利用谐波显著度和语者音色特征的混合语音中目标人基频轨迹提取

Target pitch trajectory extraction in hybrid speech by using harmonic saliency and speaker's timbre features

摘要: 从混合语音中提取出目标语者的基频轨迹，是语音监听、语音门禁、对话管理等应用的关键技术。为提高基频轨迹跟踪的准确率、增强抗八度误差的能力、降低系统复杂度，多基频估计以谐波乘积谱为核心，八度校正与基频分组均以元音段为基本单元，并结合了谐波显著度和语者音色特征。基于MIREX2005语音数据集的实验表明，MIREX的4种多基频估计性能指标均在75%以上，基频分组在混合语音中的判断准确率可达92%。

Abstract: Tracking the pitch trajectory of a target speaker in hybrid speech is of great importance in speech monitoring, voice access, and dialog management. To improve the accuracy of pitch trajectory tracking and enforce the octave error suppression ability while reducing the system complexity, the harmonic product spectrum is used in the multipitch es-timation.
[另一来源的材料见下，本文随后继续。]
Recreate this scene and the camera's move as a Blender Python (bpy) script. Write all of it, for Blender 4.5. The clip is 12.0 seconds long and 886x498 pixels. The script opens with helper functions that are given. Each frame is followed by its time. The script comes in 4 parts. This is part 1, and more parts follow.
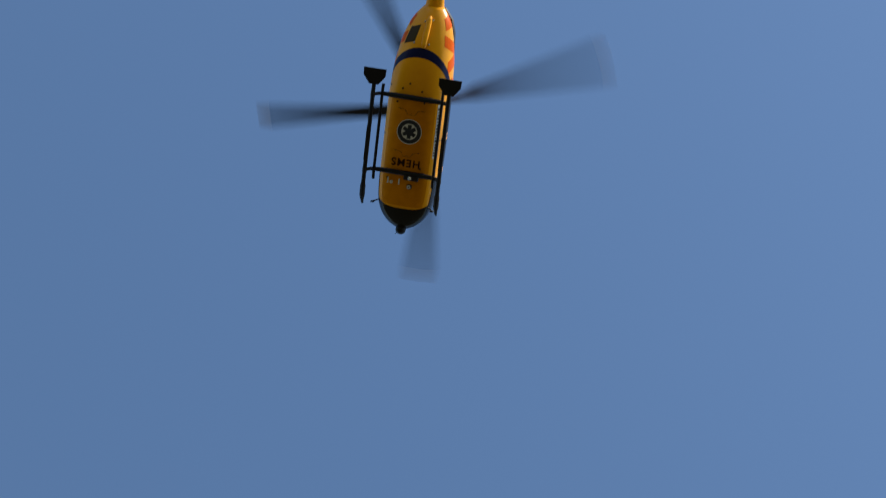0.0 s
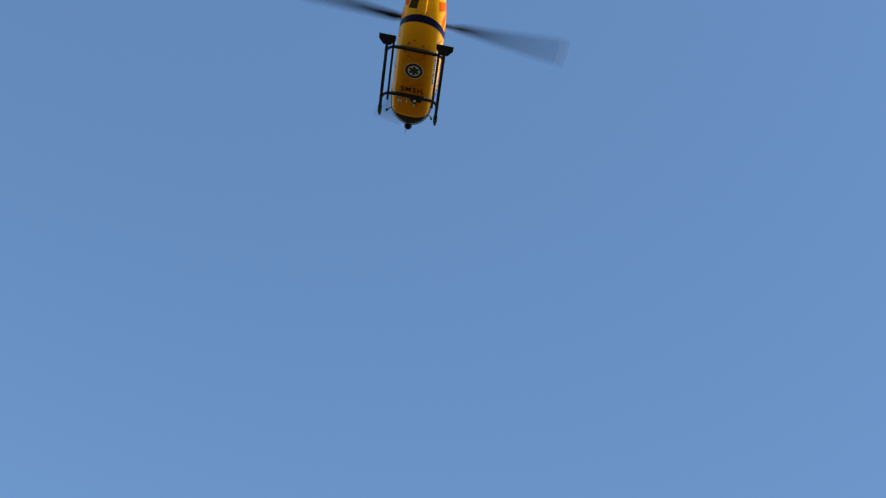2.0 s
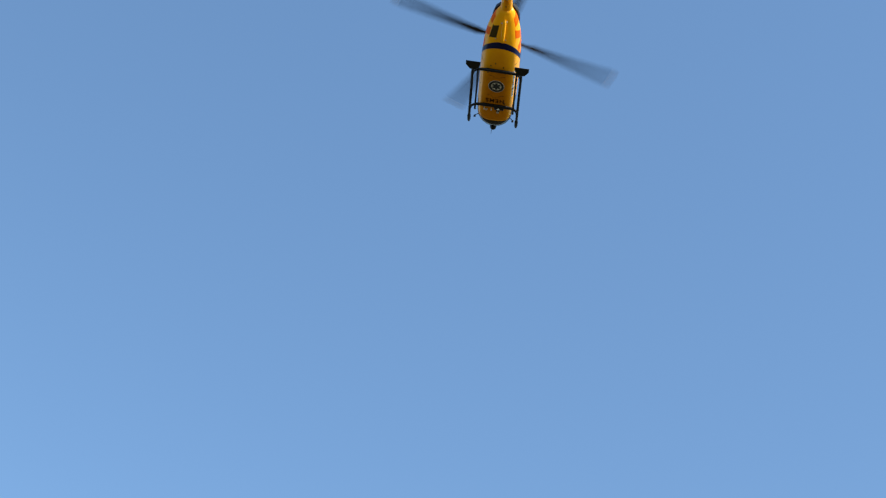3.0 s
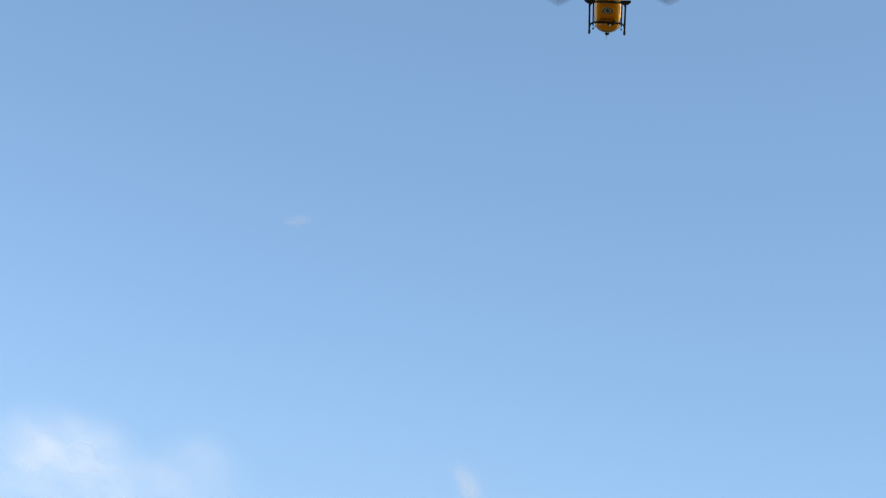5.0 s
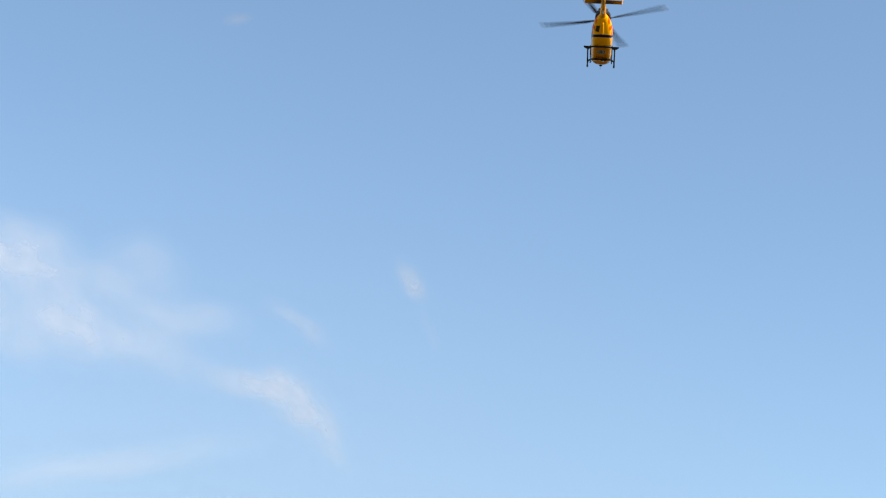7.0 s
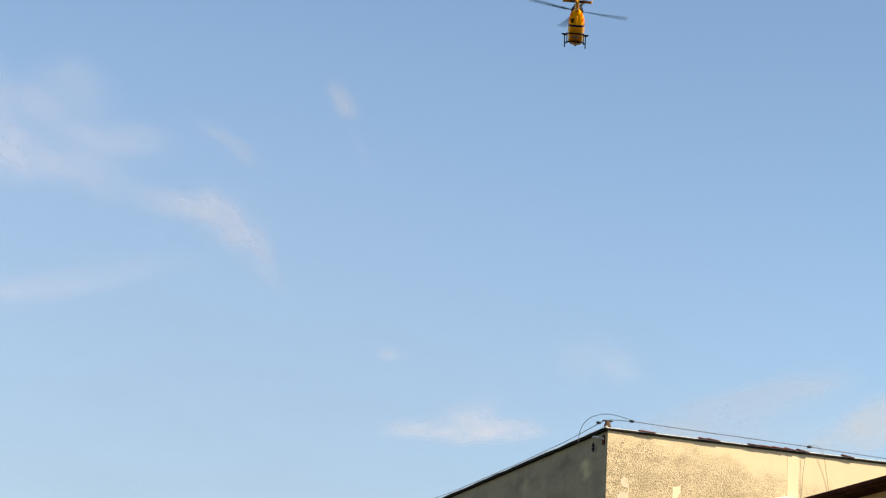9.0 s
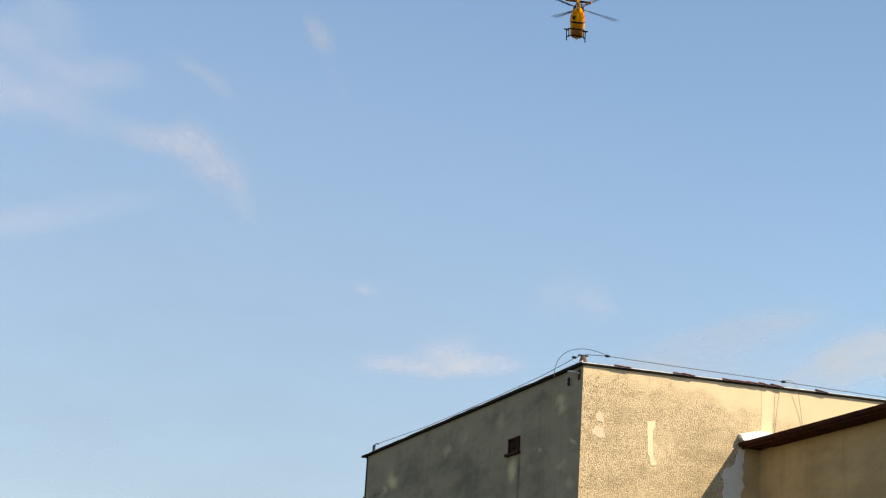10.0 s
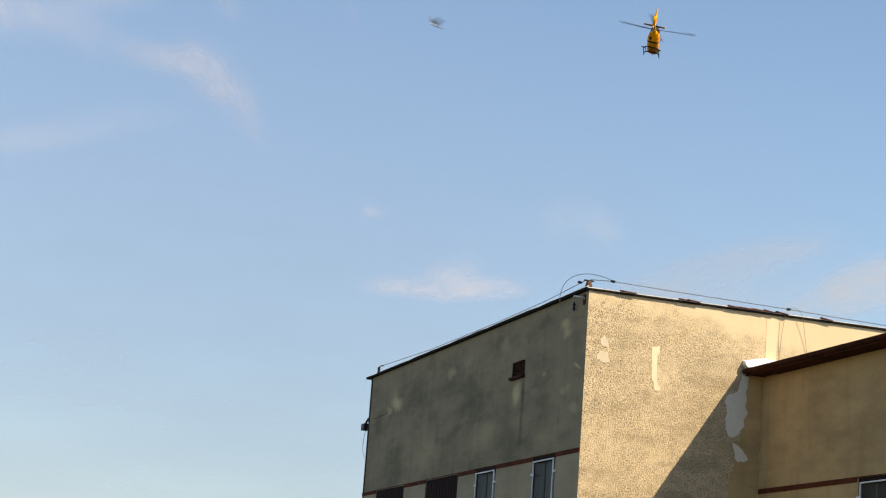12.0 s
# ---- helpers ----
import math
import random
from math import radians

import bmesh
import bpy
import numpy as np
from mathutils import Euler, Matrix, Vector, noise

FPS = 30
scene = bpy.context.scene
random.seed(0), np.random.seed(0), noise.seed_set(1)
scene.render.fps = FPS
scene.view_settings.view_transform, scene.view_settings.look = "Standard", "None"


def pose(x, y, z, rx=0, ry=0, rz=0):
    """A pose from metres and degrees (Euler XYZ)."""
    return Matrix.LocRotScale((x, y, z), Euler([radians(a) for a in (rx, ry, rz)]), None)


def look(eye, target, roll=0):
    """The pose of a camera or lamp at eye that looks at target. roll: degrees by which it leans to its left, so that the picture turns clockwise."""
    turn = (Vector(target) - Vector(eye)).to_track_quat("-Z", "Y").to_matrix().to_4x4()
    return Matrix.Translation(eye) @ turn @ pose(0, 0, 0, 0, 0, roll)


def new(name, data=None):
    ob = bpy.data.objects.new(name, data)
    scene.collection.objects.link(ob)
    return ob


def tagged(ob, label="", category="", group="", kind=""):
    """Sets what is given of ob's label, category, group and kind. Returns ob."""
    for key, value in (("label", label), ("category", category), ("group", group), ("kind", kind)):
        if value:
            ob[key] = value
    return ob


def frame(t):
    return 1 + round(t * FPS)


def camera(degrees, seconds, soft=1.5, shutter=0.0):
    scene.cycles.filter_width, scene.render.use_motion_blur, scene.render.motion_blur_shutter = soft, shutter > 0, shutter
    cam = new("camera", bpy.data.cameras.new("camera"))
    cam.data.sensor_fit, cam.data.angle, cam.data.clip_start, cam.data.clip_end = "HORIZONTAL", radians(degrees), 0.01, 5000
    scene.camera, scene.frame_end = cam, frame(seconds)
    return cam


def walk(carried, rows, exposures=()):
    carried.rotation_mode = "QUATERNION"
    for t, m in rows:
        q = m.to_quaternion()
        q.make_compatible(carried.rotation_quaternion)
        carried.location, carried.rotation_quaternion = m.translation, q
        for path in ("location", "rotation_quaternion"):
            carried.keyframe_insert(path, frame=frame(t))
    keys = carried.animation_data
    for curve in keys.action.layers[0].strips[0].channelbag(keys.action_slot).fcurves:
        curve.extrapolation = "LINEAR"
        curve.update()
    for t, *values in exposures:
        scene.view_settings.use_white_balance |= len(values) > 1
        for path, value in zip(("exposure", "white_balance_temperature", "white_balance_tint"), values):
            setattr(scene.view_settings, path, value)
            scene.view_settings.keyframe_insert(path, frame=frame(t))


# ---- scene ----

Both the octave error correction and the pitch grouping are based on the vowel segment unit and using the harmonic saliency and the speaker's timbre features. In the evaluation over the speech data set of MIREX2005, the four performance indexes of the multipitch estimation are all higher than 75%, and the accuracy of pitch grouping in the hybrid speech can reach 92%.